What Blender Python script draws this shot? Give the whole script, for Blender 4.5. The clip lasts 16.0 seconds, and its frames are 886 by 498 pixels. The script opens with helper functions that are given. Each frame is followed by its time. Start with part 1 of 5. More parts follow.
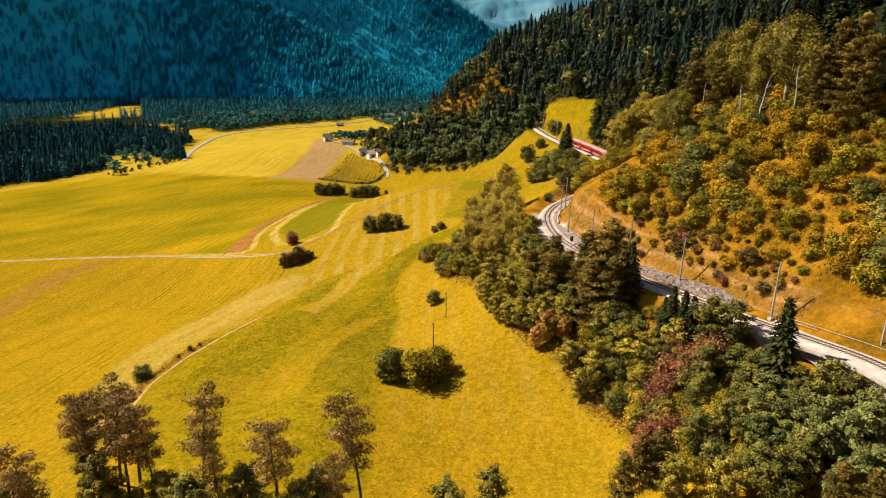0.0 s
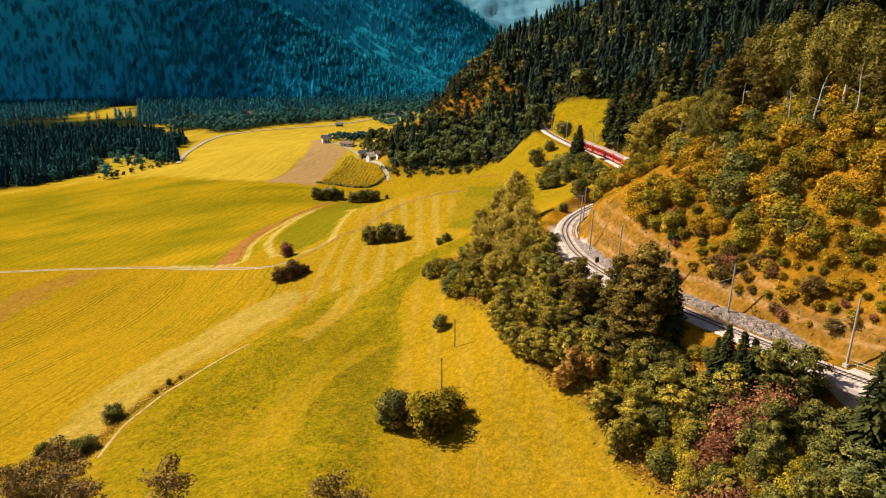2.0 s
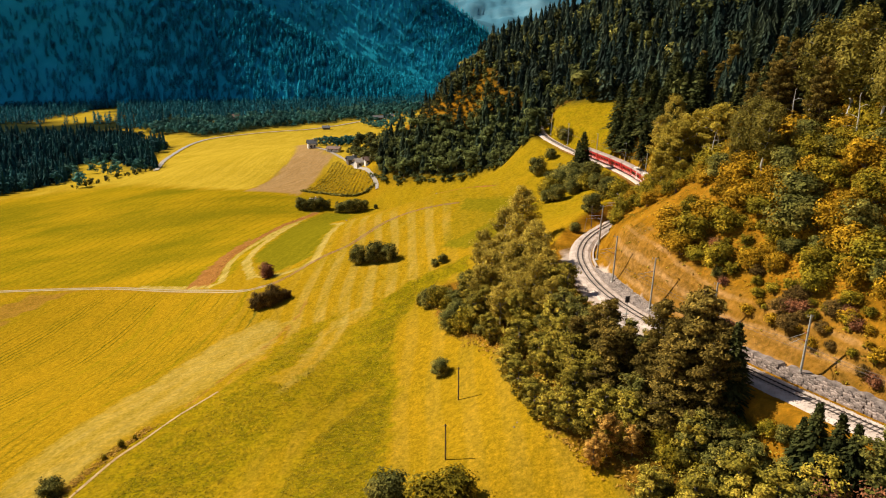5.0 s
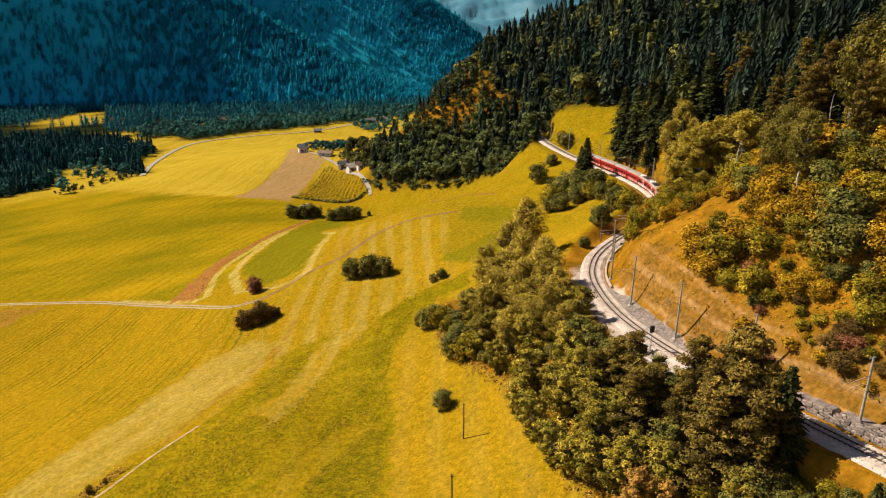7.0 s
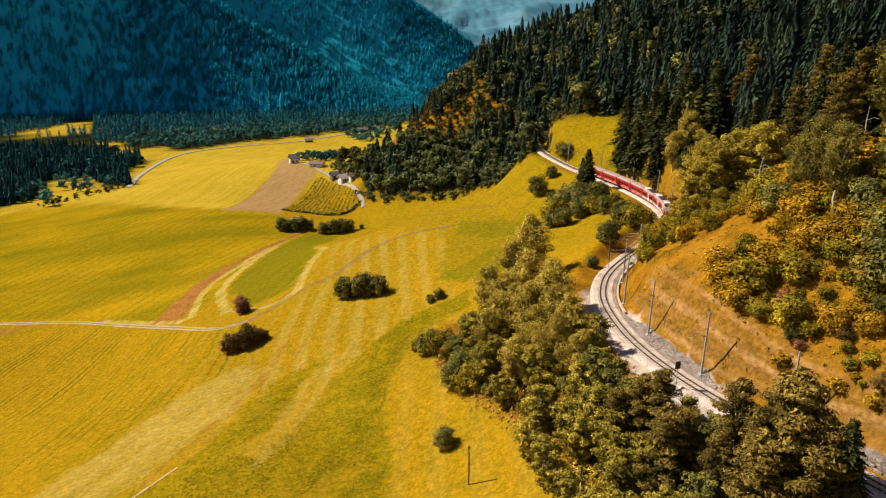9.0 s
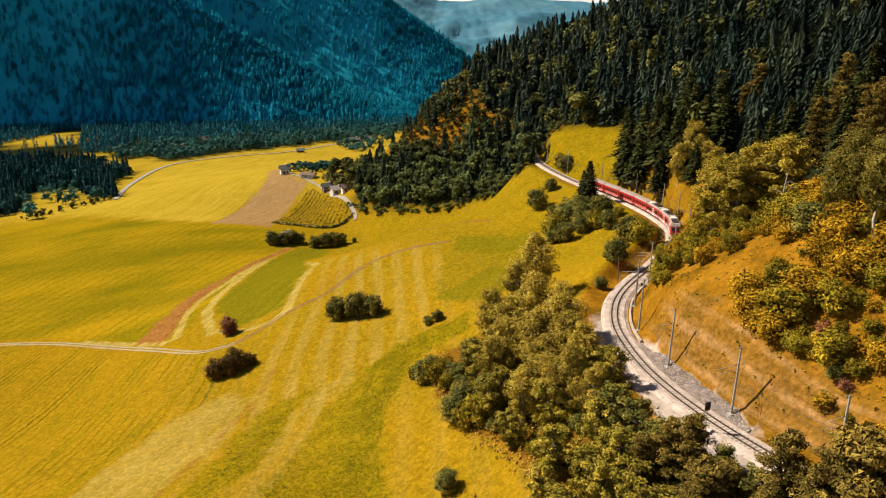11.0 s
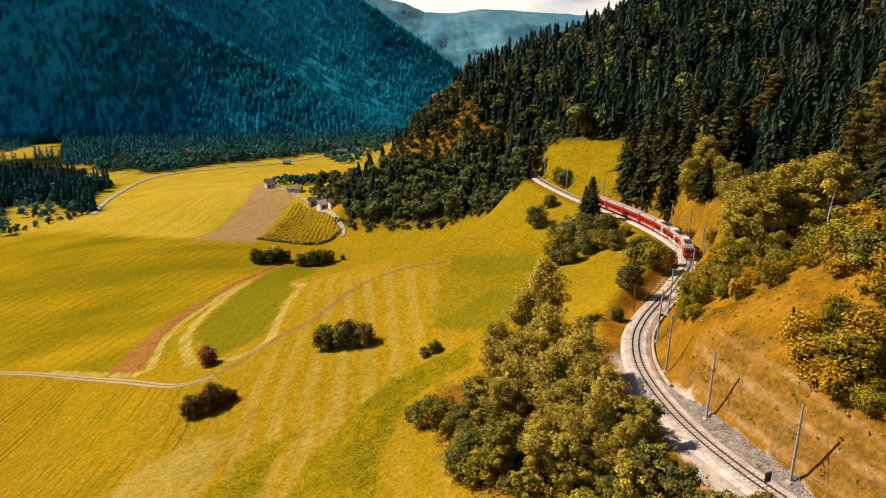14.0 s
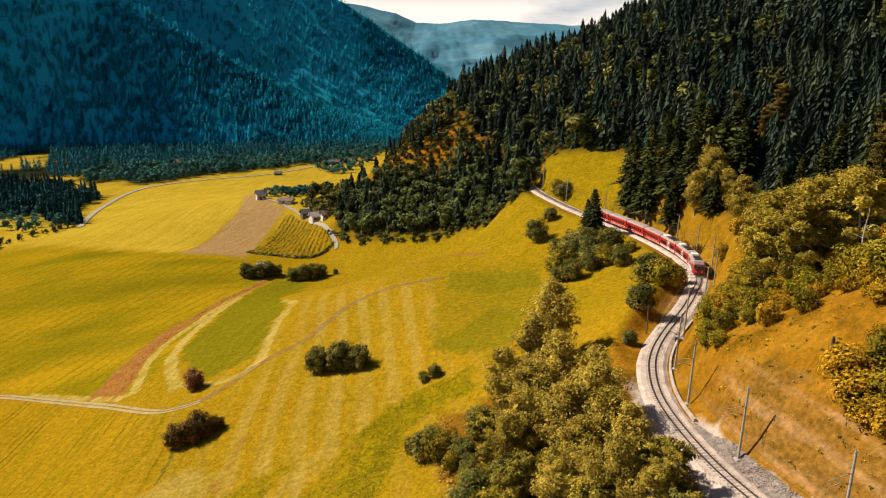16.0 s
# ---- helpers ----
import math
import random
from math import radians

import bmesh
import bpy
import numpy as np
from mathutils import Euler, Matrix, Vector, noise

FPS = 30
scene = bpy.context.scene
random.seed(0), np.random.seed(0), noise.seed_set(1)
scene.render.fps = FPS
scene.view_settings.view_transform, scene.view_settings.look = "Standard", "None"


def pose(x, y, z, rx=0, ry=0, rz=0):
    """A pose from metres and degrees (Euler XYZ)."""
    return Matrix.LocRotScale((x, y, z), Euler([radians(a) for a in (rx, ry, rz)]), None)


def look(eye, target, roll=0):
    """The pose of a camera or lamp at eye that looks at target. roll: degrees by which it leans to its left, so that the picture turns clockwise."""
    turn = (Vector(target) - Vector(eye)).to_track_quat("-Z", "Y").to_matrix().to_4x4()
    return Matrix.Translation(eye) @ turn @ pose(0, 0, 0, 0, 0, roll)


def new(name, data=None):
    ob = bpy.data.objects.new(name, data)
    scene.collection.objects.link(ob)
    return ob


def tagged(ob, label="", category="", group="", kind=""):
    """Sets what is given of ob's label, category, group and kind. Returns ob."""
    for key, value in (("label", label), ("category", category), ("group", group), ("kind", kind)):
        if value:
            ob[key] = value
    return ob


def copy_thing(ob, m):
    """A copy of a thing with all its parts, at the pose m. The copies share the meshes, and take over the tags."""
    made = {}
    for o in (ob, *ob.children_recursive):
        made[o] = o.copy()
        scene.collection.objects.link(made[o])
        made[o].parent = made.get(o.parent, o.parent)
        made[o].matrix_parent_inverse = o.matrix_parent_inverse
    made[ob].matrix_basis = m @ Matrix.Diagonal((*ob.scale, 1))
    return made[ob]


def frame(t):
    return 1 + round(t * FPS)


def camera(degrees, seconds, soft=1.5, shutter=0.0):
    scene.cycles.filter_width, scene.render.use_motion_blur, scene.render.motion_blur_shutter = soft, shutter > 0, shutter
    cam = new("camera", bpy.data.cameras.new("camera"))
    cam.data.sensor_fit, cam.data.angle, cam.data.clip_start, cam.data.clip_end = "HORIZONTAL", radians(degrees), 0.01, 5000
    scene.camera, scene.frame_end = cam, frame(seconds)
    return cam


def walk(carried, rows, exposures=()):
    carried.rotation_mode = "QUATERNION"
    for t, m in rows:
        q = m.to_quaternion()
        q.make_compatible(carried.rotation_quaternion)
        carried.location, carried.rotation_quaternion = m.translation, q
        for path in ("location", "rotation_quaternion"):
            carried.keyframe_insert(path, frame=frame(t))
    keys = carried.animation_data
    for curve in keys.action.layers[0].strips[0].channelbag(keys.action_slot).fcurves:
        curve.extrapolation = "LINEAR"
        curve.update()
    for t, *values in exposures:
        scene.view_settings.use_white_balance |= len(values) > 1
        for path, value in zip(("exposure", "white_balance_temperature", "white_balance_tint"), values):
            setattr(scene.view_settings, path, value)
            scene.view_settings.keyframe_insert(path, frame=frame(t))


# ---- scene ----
cam = camera(65.50, 16.0, soft=1.1)
# seconds, place (m), turn (degrees)
PATH = [
    (0.0, (0.00, -0.00, 60.00), 73.413, 0.060, 0.364),
    (0.5, (-0.42, 4.82, 59.95), 73.382, 0.307, 0.279),
    (1.0, (-0.76, 9.18, 59.83), 73.348, 0.368, 0.184),
    (1.5, (-1.26, 13.63, 59.70), 73.315, 0.265, 0.137),
    (2.0, (-1.62, 17.56, 59.67), 73.276, 0.100, 0.108),
    (2.5, (-2.09, 21.64, 59.63), 73.242, -0.096, 0.074),
    (3.0, (-2.41, 25.37, 59.62), 73.216, -0.260, 0.054),
    (3.5, (-2.88, 29.24, 59.60), 73.195, -0.453, 0.071),
    (4.0, (-3.10, 32.71, 59.55), 73.232, -0.580, 0.016),
    (6.5, (-4.90, 48.72, 59.47), 73.440, -1.385, 0.003),
    (7.0, (-5.21, 51.38, 59.44), 73.479, -1.541, -0.007),
    (7.5, (-5.45, 54.18, 59.34), 73.605, -1.696, -0.075),
    (8.0, (-5.70, 56.68, 59.27), 73.785, -1.853, -0.075),
    (8.5, (-6.02, 59.15, 59.27), 73.968, -2.029, -0.085),
    (9.0, (-6.35, 61.49, 59.20), 74.173, -2.214, -0.052),
    (11.5, (-7.62, 73.20, 59.01), 75.072, -3.080, -0.042),
    (12.0, (-7.91, 75.48, 58.93), 75.223, -3.274, -0.005),
    (12.5, (-8.18, 77.62, 58.91), 75.344, -3.459, 0.002),
    (13.0, (-8.51, 79.88, 58.87), 75.505, -3.651, 0.031),
    (13.5, (-8.69, 82.07, 58.81), 75.643, -3.804, 0.036),
    (14.0, (-8.98, 84.33, 58.74), 75.798, -3.999, 0.054),
    (14.5, (-9.19, 86.41, 58.74), 75.946, -4.154, 0.056),
    (15.0, (-9.51, 88.52, 58.73), 76.127, -4.329, 0.058),
    (15.5, (-9.83, 90.41, 58.68), 76.360, -4.520, 0.046),
    (16.0, (-10.02, 92.45, 58.60), 76.590, -4.685, 0.036),
]
walk(cam, [(t, pose(*eye, 0, 0, turn) @ pose(0, 0, 0, tilt) @ pose(0, 0, 0, 0, 0, roll)) for t, eye, tilt, turn, roll in PATH],
     exposures=[(0.0, 1.06), (4.0, 0.91), (8.0, 0.85), (12.0, 0.79), (16.0, 0.73)])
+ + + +
Stated exercise =>
In the material above, tally every line with the string "label" in it, then give that number alone.

Full answer =>
3